The conversation that set off the headlines drew on reporting that quoted senior protocol contributors and people close to core teams. These are people who have a long view of roadmap timelines and who see both the code and the social dynamics that power upgrades. Their credibility comes from that inside perspective: they know which proposals stall, which clients are fragile, and how governance debates can eat months or years.

Specific complaints ranged from slow progress toward data-sharding and cheaper permanent data availability to worries about the fragmentation caused by a dozen competing rollups and multiple EVM-compatible “zk” projects. The message was simple: the layer-one base risks becoming an expensive settlement layer only, with the real user value migrating to solutions that sidestep Ethereum’s limits. That outcome would be a blow to the base-layer’s fee income and influence.

The technical fight: can Ethereum fix its bottlenecks before challengers take root?

Ethereum’s roadmap includes big fixes that matter: data availability strategies often summarized under “sharding” or “danksharding,” improvements to client performance, and better-native support for zk-rollups. If those items land on time and at scale they reduce gas costs, speed finality, and keep the base layer relevant as the canonical settlement layer.

But the timelines are long and complex. Implementing data-sharding requires coordination across client teams and careful testing. Meanwhile, rollups — both optimistic and zero-knowledge (zk) variants — are racing ahead. Some zk-rollups are already attracting projects with cheaper fees and faster finality, while other L1 chains such as Solana (SOL) and Avalanche (AVAX) continue to court users with lower on-chain costs and high throughput.

Layer 2 fragmentation adds another headache. Developers face many choices: different rollups use different security models and toolchains. That slows composability — the ability for apps to work together — which is Ethereum’s current advantage. If rollups never converge on shared security or tooling, the user experience could splinter, and capital could flow to simpler, unified alternatives.

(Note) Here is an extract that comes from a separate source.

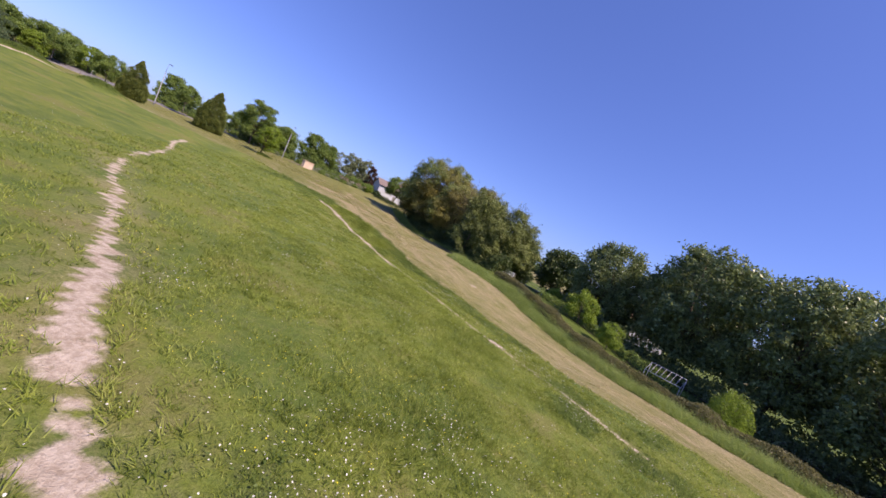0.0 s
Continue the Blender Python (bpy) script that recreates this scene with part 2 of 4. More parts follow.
GROUND = ground_material()
BLADE_MEADOW = blade_material("meadow_blades", (0.080, 0.130, 0.018), (0.325, 0.405, 0.072), (0.510, 0.530, 0.165))
BLADE_TURF = blade_material("turf_blades", (0.103, 0.121, 0.026), (0.313, 0.317, 0.085), (0.589, 0.478, 0.216))
BLADE_DRY = blade_material("dry_blades", (0.168, 0.134, 0.050), (0.465, 0.385, 0.204), (0.715, 0.602, 0.380))
BLADE_BAND = blade_material("long_blades", (0.12, 0.20, 0.042), (0.31, 0.41, 0.115), (0.44, 0.49, 0.20))
BLADE_LUSH = blade_material("lush_blades", (0.048, 0.092, 0.017), (0.215, 0.305, 0.066), (0.340, 0.400, 0.120))
BLADE_STRAW = blade_material("loose_straw", (0.348, 0.285, 0.154), (0.539, 0.460, 0.275), (0.649, 0.586, 0.389))

# ---- lie of the land ----
HILLS = ((-5, 28, 0.75, 13), (5, 58, -0.7, 16), (-25, 68, 0.35, 14), (-50, 112, 0.85, 14), (-75, 66, -0.75, 18),
         (-48, 142, 2.2, 17), (-10, 98, 0.9, 16), (-20, 152, 2.0, 18), (-11.5, 26.5, -0.3, 3.5),
         (8, 66, 1.85, 9), (8, 52, -0.38, 9), (22, 40, 0.4, 10), (22, 58, -0.36, 10), (-12, 100, -1.46, 8))
MOUNDS = ((-16.5, 58.0, 0.55, 2.2), (-12.6, 55.2, 0.5, 2.0), (-9.2, 51.6, 0.35, 1.7), (-24.5, 61.0, 0.5, 3.0), (-60.0, 63.6, 1.1, 2.2), (-68.0, 59.6, 1.0, 2.4), (-46, 60, 0.45, 4.0), (-38, 66.5, 0.35, 2.5), (-35.5, 54.5, 0.4, 2.5), (6.5, 79.0, 0.8, 4.0))


CUTTING = [(-180, -85), (-129, -18), (-113, 23), (-104, 51), (-96.5, 69), (-91, 78)]  # the road lies a little lower than the grass here


def soft_clip(v, a, b, w=12.0):
    v = a + w * np.logaddexp(0, (v - a) / w)
    return b - w * np.logaddexp(0, (b - v) / w)


def land(x, y):
    """Height of the ground."""
    x, y = np.asarray(x, float), np.asarray(y, float)
    z = 2.62 - 0.0521 * soft_clip(x, -90, 50) + 0.0045 * soft_clip(y, -30, 150)
    for a, b, h, s in HILLS + MOUNDS:
        z = z + h * np.exp(-((x - a) ** 2 + (y - b) ** 2) / (2 * s * s))
    z = z - 0.3 * np.exp(-(line_dist(x, y, FOOT_MID) / 2.3) ** 2)
    return z - 0.75 * np.exp(-(line_dist(x, y, CUTTING) / 8.0) ** 2)


def gz(x, y):
    return float(land(x, y))


def line_dist(x, y, pts):
    """Distance of each point to a polyline."""
    best = np.full(np.shape(x), 1e9)
    for (ax, ay), (bx, by) in zip(pts, pts[1:]):
        dx, dy = bx - ax, by - ay
        t = np.clip(((x - ax) * dx + (y - ay) * dy) / (dx * dx + dy * dy), 0, 1)
        best = np.minimum(best, np.hypot(x - ax - t * dx, y - ay - t * dy))
    return best


def inside(x, y, poly):
    hit = np.zeros(np.shape(x), bool)
    for (ax, ay), (bx, by) in zip(poly, poly[1:] + poly[:1]):
        cross = (ay > y) != (by > y)
        hit ^= cross & (x < (bx - ax) * (y - ay) / ((by - ay) or 1e-9) + ax)
    return hit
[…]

What this means for ETH markets: staking, liquidity and investor bets

For traders and long-term holders, these are the levers that move price. ETH’s supply dynamics are affected by staking and fee burns. If fees drop because users flock to cheaper chains, the burn rate falls and that weakens one of ETH’s bullish structural stories. High staking levels can keep supply tight, but they also reduce market liquidity — making price swings larger on news.

Derivatives desks and ETFs amplify sentiment shifts. Big outflows from retail or shifts in staking reward expectations can trigger leveraged moves. Institutional flows — for example, trading platforms like Coinbase (COIN) and asset managers such as BlackRock (BLK) — matter because they concentrate capital and can change order book dynamics quickly. In short: narratives about relevance translate rapidly into price and positioning.

Paths to 2030: how Ethereum might recover, stall, or lose ground

Here are three plausible scenarios to 2030, with rough probability weights based on where things stand today.

  • Resilient upgrade and dominance retained (≈50%): Core upgrades land, rollups converge on shared security patterns, developer tools improve, and Ethereum remains the primary settlement and developer hub. ETH benefits from continued fee burn and staking demand.
  • Stagnation with niche dominance (≈30%): Ethereum stays important for big DeFi and institutions but loses mainstream app use to cheaper chains. The network becomes a high-value settlement layer, but growth slows. Price performs mixedly — strong on some events, weak on user metrics.
  • Significant loss of relevance (≈20%): A competitor or a new technical stack captures developer mindshare and liquidity. Fragmentation never heals, and key projects migrate off-chain or to other bases. That outcome would be a major negative for ETH’s economic model.

These are not fixed outcomes. Triggers that move probabilities include successful implementation of data-availability layers, wide adoption of zkEVMs that match Ethereum’s tooling, or a sudden governance crisis that slows upgrades.

Watch this short list: metrics and red flags for investors

Investors should watch a handful of practical signals rather than headlines.

  • Base-layer fee revenue and burn — falling burn over quarters weakens ETH’s structural bullish case.
  • Staking ratio and liquid staking flows — rising locked ETH reduces circulating supply but also market liquidity.
  • TVL and active users on L2s vs. L1 — a sustained shift of activity away from L1 matters.
  • Developer activity: GitHub commits, wallet counts, and major protocol launches — clear declines are a red flag.
  • Progress on data-sharding and client diversity — technical milestones met on schedule reduce risk.
  • Market flows into institutional products and derivatives positioning — sudden shifts can presage large price moves.

None of these signals is conclusive alone. Taken together they form a picture of whether Ethereum is executing or slipping. For ETH holders, the sensible stance is cautious: the network still has advantages, but execution and unity matter more than ever.